The greatest challenge before humankind, and the United Nations, is to prevent a global catastrophic war. With the combination of nuclear weapons, their delivery vehicles, and artificial intelligence, and possibly killer pathogens under developments somewhere, humanity faces the risk of extinction. The detonation of one nuclear weapon can exterminate a city. If a war does take place, multiple warheads on the tips of multiple missiles are likely to be used annihilating the entire planet. Whatever will be saved from the direct impact of the hundreds of detonations will perish over a few months due to the spread of radiation and the changes in the atmosphere. Scientific studies have shown that even a limited nuclear war in a far corner of the world can cause nuclear winter in many regions on the earth.

Collective Security and Weapons Governance

Preventing a global nuclear war is therefore saving the 200000-year-old project of Homo sapiens, the only intelligent life form in the known universe. It must be our priority above everything else. Such an endeavour will require introducing drastic reforms in the management of peace and security and weapons governance, but it is worth the survival of human civilization. 

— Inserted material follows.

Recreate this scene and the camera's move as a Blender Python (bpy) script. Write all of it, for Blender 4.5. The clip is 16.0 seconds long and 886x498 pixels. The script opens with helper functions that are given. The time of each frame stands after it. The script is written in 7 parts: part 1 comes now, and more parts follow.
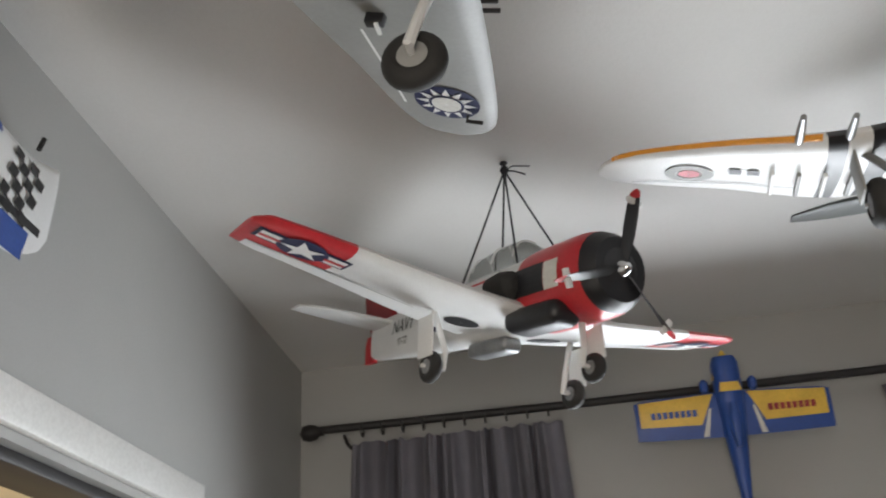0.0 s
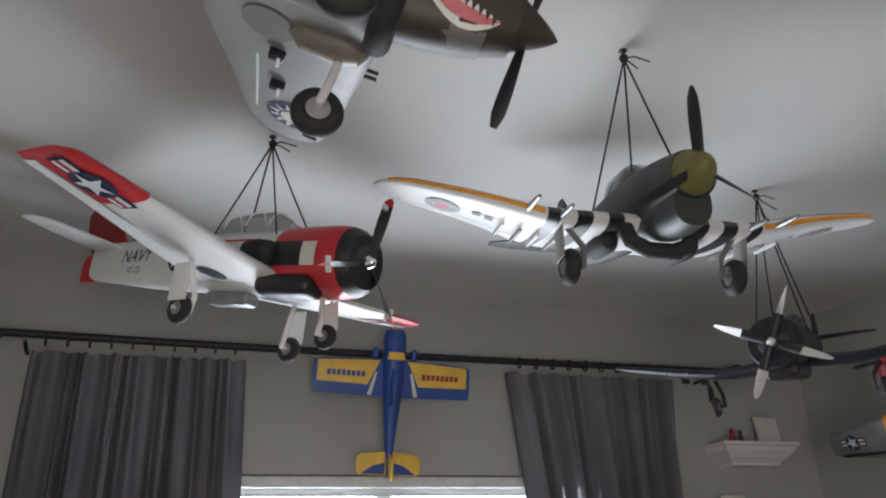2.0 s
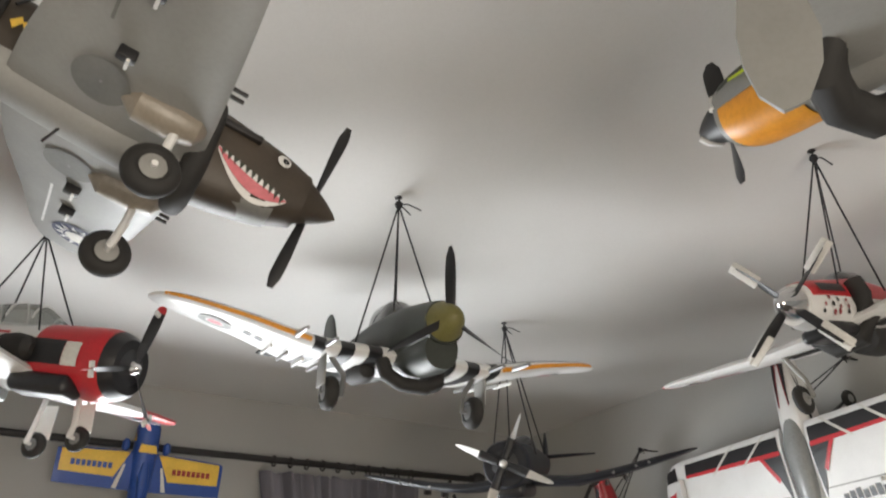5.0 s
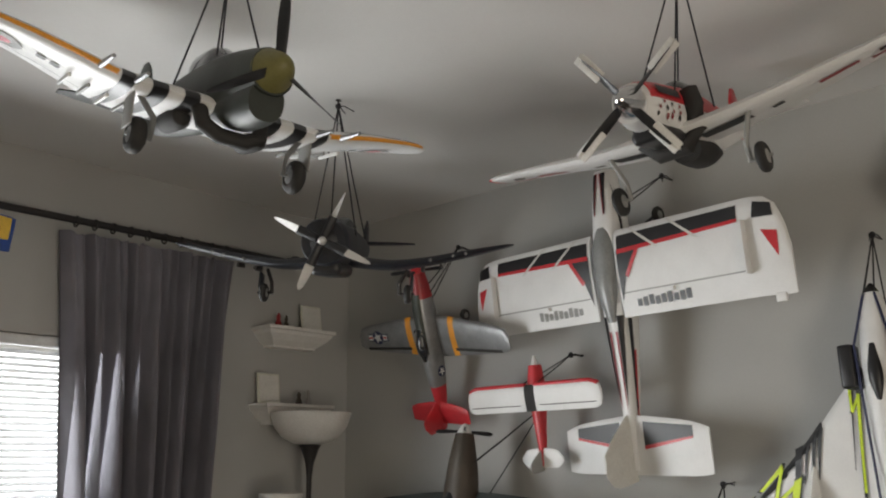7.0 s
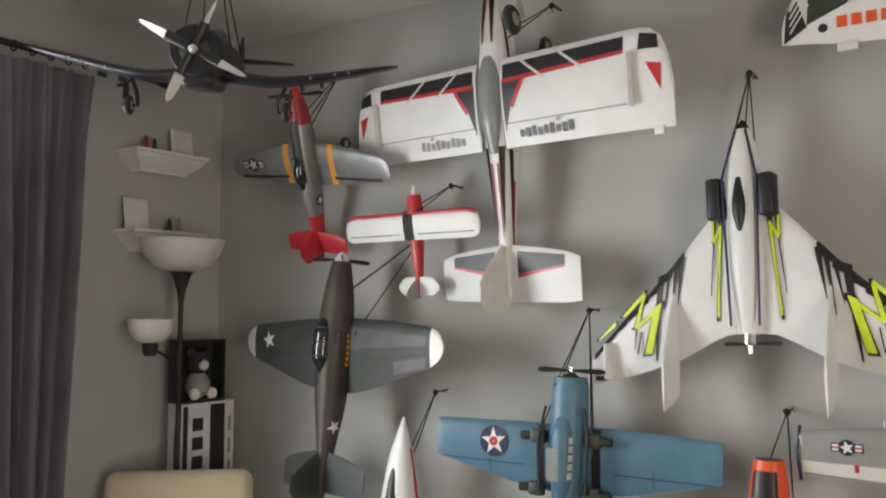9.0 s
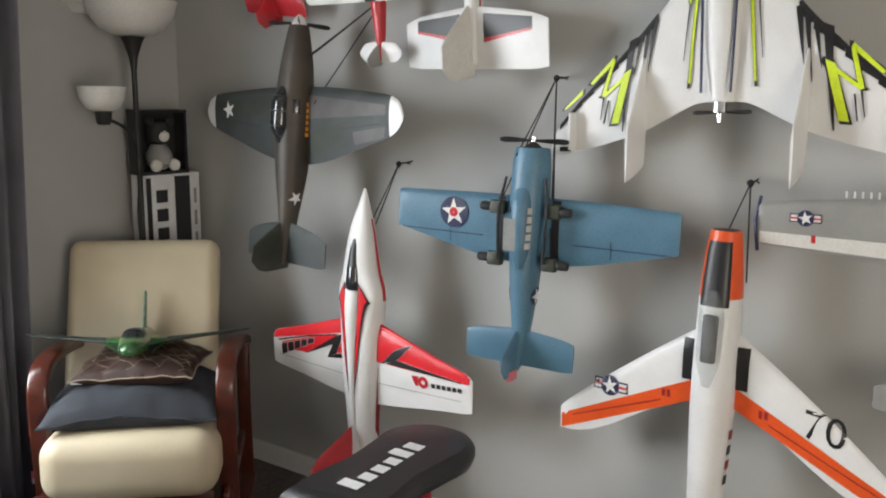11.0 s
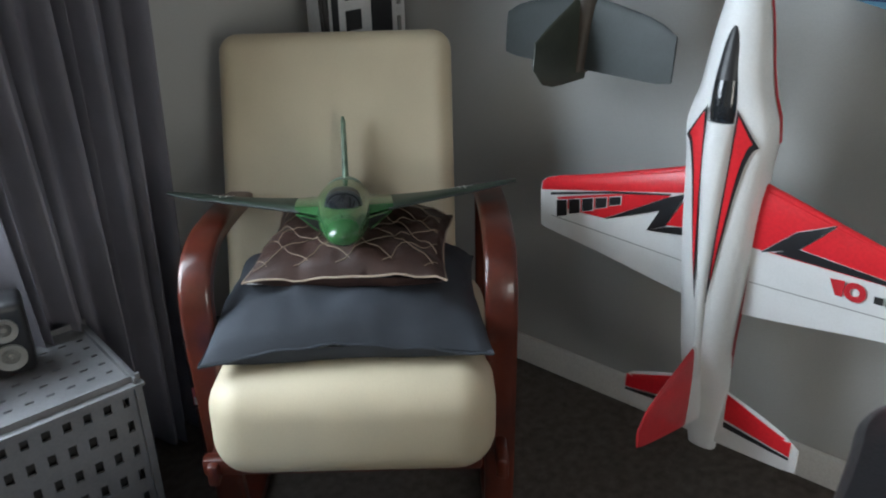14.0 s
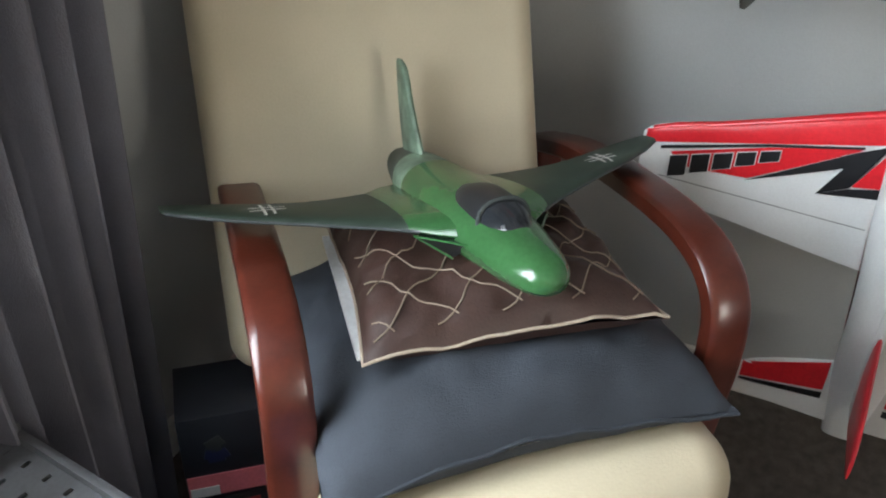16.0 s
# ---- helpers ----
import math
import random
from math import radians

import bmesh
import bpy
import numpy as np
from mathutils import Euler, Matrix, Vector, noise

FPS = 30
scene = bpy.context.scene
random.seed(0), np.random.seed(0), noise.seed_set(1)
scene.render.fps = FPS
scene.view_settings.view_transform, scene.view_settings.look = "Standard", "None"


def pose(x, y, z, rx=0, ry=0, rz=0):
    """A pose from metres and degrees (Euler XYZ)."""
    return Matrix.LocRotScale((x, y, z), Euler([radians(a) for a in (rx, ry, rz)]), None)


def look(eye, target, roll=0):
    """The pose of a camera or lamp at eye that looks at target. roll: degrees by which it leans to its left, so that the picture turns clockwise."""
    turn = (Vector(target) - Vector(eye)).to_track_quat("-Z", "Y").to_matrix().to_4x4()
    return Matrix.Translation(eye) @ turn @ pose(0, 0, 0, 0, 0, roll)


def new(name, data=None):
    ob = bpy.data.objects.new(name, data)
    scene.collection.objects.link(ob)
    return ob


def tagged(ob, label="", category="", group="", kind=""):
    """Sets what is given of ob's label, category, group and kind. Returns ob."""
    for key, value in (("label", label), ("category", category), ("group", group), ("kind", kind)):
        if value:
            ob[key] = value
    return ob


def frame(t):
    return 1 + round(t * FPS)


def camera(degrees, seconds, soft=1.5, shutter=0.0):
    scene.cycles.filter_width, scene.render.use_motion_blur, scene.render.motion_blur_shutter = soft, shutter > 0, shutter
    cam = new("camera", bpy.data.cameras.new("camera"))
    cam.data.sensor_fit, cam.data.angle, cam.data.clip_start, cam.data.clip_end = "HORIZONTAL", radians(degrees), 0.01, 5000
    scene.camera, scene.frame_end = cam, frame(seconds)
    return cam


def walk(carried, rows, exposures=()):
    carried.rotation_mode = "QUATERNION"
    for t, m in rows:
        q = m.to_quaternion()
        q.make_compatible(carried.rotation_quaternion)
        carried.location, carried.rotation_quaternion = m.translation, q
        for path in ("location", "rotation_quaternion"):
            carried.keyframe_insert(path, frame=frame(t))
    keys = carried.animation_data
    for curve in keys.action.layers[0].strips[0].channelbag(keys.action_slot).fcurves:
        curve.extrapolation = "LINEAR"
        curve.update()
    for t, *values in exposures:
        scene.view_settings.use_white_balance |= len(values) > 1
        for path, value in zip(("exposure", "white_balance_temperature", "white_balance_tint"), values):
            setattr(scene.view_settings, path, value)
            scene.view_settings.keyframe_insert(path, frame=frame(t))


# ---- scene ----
cam = camera(55.4, 16.0, soft=2.0, shutter=0.2)
PATH = [
    (0, (0.673, 0.213, 1.707), (0.483, 1.955, 2.672), -4.7),
    (0.5, (0.507, 0.178, 1.726), (0.751, 1.922, 2.675), -5.2),
    (1, (0.467, 0.133, 1.735), (0.955, 1.846, 2.644), -4.0),
    (1.5, (0.469, 0.074, 1.703), (1.051, 1.827, 2.47), -2.6),
    (2, (0.436, -0.055, 1.698), (1.055, 1.684, 2.466), -2.5),
    (2.5, (0.412, -0.16, 1.719), (1.042, 1.495, 2.65), -3.0),
    (3, (0.382, -0.235, 1.729), (0.936, 1.364, 2.795), -4.3),
    (3.5, (0.356, -0.293, 1.754), (0.736, 1.279, 2.93), -4.6),
    (4, (0.334, -0.28, 1.765), (0.86, 1.218, 2.981), -3.1),
    (4.5, (0.352, -0.245, 1.756), (1.243, 1.154, 2.873), -3.5),
    (5, (0.371, -0.221, 1.735), (1.429, 1.213, 2.644), -3.1),
    (5.2, (0.376, -0.209, 1.729), (1.464, 1.242, 2.574), -2.7),
    (7.3, (0.462, -0.118, 1.688), (1.953, 1.148, 2.107), -0.2),
    (7.5, (0.465, -0.105, 1.688), (1.984, 1.139, 2.07), -0.1),
    (8, (0.466, -0.094, 1.682), (2.045, 1.086, 2.02), 0.1),
    (8.5, (0.485, -0.088, 1.664), (2.116, 1.036, 1.938), 0.2),
    (9, (0.497, -0.091, 1.626), (2.156, 1.02, 1.75), 0.3),
    (9.5, (0.524, -0.106, 1.588), (2.197, 0.991, 1.575), 0.5),
    (9.7, (0.531, -0.116, 1.573), (2.207, 0.974, 1.514), 0.5),
    (11.8, (0.703, -0.129, 1.568), (2.268, 0.998, 1.04), 0.1),
    (12, (0.725, -0.039, 1.553), (2.252, 1.132, 1.008), 0.3),
    (12.5, (0.929, 0.158, 1.497), (2.279, 1.517, 0.921), 0.9),
    (13, (1.024, 0.447, 1.43), (2.313, 1.83, 0.777), 0.4),
    (13.5, (1.144, 0.714, 1.375), (2.451, 2.013, 0.598), -1.0),
    (14, (1.285, 1.021, 1.369), (2.644, 2.211, 0.51), -1.4),
    (14.5, (1.319, 1.336, 1.357), (2.788, 2.323, 0.425), -1.2),
    (15, (1.329, 1.57, 1.362), (2.855, 2.376, 0.351), -0.2),
    (15.5, (1.405, 1.767, 1.323), (2.942, 2.477, 0.258), 1.2),
    (16, (1.448, 1.862, 1.284), (2.995, 2.492, 0.184), 2.5),
]
EXPOSURES = [(0, 0.36, 6500, 10), (1, 0.5, 6400, 10), (2, 0.1, 6200, 10), (2.6, 0.54, 6600, 10), (3.5, 0.85, 7200, 10), (4.5, 0.7, 7000, 10), (5.2, 0.65, 6700, 10), (7.5, -0.04, 6900, 10), (8.5, 0.26, 6900, 10), (9.7, 0.6, 6800, 10), (11.8, 0.6, 6400, 10), (12.5, 0.35, 6150, 6), (13.5, 0.22, 5800, 4), (14.5, 0.42, 6000, 7), (16, 0.72, 6150, 7)]
WINDOW_POWER, DOOR_POWER = 54, 31
walk(cam, [(t, look(eye, target, roll)) for t, eye, target, roll in PATH], EXPOSURES)

# ---- light ----
world = bpy.data.worlds.new("daylight")
scene.world = world
world.use_nodes = True
wn = world.node_tree.nodes
sky = wn.new("ShaderNodeTexSky")
sky.sky_type, sky.sun_disc = "NISHITA", False
sky.sun_elevation, sky.sun_rotation = radians(50), radians(150)
wn["Background"].inputs["Strength"].default_value = 0.12
world.node_tree.links.new(sky.outputs[0], wn["Background"].inputs["Color"])


def area_lamp(name, m, sx, sy, power, colour, spread=math.pi):
    d = bpy.data.lights.new(name, "AREA")
    d.shape, d.size, d.size_y, d.energy, d.color = "RECTANGLE", sx, sy, power, colour
    ob = new(name, d)
    d.spread = spread
    ob.matrix_world = m
    return ob


# sky light in the window opening, and warm fill added at an unseen doorway behind the camera
area_lamp("window_light", look((1.22, 2.74, 1.40), (1.30, 0.0, 1.0)), 1.40, 1.30, WINDOW_POWER, (0.90, 0.95, 1.0), radians(162))
area_lamp("rear_fill_light", look((0.45, -1.80, 1.15), (1.3, 2.0, 2.0)), 0.85, 1.8, DOOR_POWER, (1.0, 0.90, 0.78))
area_lamp("closet_light", look((-0.50, 0.9, 2.68), (-0.75, 1.2, 1.6)), 0.25, 0.25, 9, (1.0, 0.85, 0.62))


# ---- materials ----
def material(name, colour, rough=0.6, metal=0.0, vary=0.12, scale=18.0, bump=0.05, fine=160.0, spec=0.5, dirt=0.0, coat=0.0, fleck=0.25):
    m = bpy.data.materials.new(name)
    m.use_nodes = True
    n, l = m.node_tree.nodes, m.node_tree.links
    b = n["Principled BSDF"]
    tc = n.new("ShaderNodeTexCoord")
    big, small = n.new("ShaderNodeTexNoise"), n.new("ShaderNodeTexNoise")
    big.inputs["Scale"].default_value, small.inputs["Scale"].default_value = scale, fine
    big.inputs["Detail"].default_value = small.inputs["Detail"].default_value = 4
    l.new(tc.outputs["Object"], big.inputs["Vector"])
    l.new(tc.outputs["Object"], small.inputs["Vector"])
    ramp = n.new("ShaderNodeValToRGB")
    lo, hi = 1 - vary, 1 + vary * 0.6
    ramp.color_ramp.elements[0].position, ramp.color_ramp.elements[1].position = 0.3, 0.7
    ramp.color_ramp.elements[0].color = (*[min(1, c * lo) for c in colour], 1)
    ramp.color_ramp.elements[1].color = (*[min(1, c * hi) for c in colour], 1)
    l.new(big.outputs["Fac"], ramp.inputs["Fac"])
    mix = n.new("ShaderNodeMixRGB")
    mix.blend_type = "MULTIPLY"
    mix.inputs["Fac"].default_value = fleck + dirt
    l.new(ramp.outputs["Color"], mix.inputs["Color1"])
    ramp2 = n.new("ShaderNodeValToRGB")
    ramp2.color_ramp.elements[0].position, ramp2.color_ramp.elements[1].position = 0.35, 0.6
    ramp2.color_ramp.elements[0].color = (0.62, 0.60, 0.58, 1)
    ramp2.color_ramp.elements[1].color = (1, 1, 1, 1)
    l.new(small.outputs["Fac"], ramp2.inputs["Fac"])
    l.new(ramp2.outputs["Color"], mix.inputs["Color2"])
    l.new(mix.outputs["Color"], b.inputs["Base Color"])
    b.inputs["Roughness"].default_value, b.inputs["Metallic"].default_value = rough, metal
    b.inputs["Specular IOR Level"].default_value = spec
    b.inputs["Coat Weight"].default_value = coat
    bp = n.new("ShaderNodeBump")
    bp.inputs["Strength"].default_value, bp.inputs["Distance"].default_value = bump, 0.004
    l.new(small.outputs["Fac"], bp.inputs["Height"])
    l.new(bp.outputs["Normal"], b.inputs["Normal"])
    return m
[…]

The veto should be abolished…

The reform agenda will have multiple dimensions. It can begin with the United Nations. The practice of veto for the five permanent members needs to be revisited. Leo Pasvolsky, who participated in the drafting of the UN Charter, was not in favour of a veto for the victors of the war. It was Stalin who insisted on the veto and Pasvolsky’s detractors in the State Department took refuge in Stalin’s proposals. While the West talks about democracy, it has embraced Stalin’s vision to govern the UN Security Council. It is time to consider revision of the veto system. The veto should be abolished or should be offset if four fifth majority of the Security Council wants to override it. Instead of a veto, all decisions can be made subject to the four fifth majority, or near consensus. 

The UN should be transformed from the United Governments Organisation that it is in practice to the United Nations that the founders had envisioned. At present, the UN offers space for states to negotiate their interests. It is necessary to create a superior mechanism which supersedes interest of the states in favour of measures to ensure the survival of human civilization. We also need to design a reliable collective security architecture that everyone can have confidence in. Unless there is such a security alternative, states will continue to acquire weapons of war. At the core of the collective security architecture, there must be a robust instrument of conflict prevention and conflict resolution. Currently, the UN peace efforts are concentrated on regional conflicts in the developing world. We need a mechanism which can address the honour and interests of big powers such as the United States, China and Russia.

Another key element of the reform would be the weapons of mass destruction including nuclear, biological, chemical, and lethal autonomous weapons. It is necessary to begin with risk reduction measures such as ‘no first use’ by all countries and gradually move towards the phased elimination of such weapons in a time-bound manner. Our ultimate objective should be the reduction in all arms, conventional and strategic, and the expenditure incurred on them.

In order to translate such a vision into a reality, we need actions as well a new philosophical approach, derived from the spirit of the African concept of Ubuntu, “I am because we are”. If we fail, we will face universal death. If we succeed, we will enter an era of Summum bonum.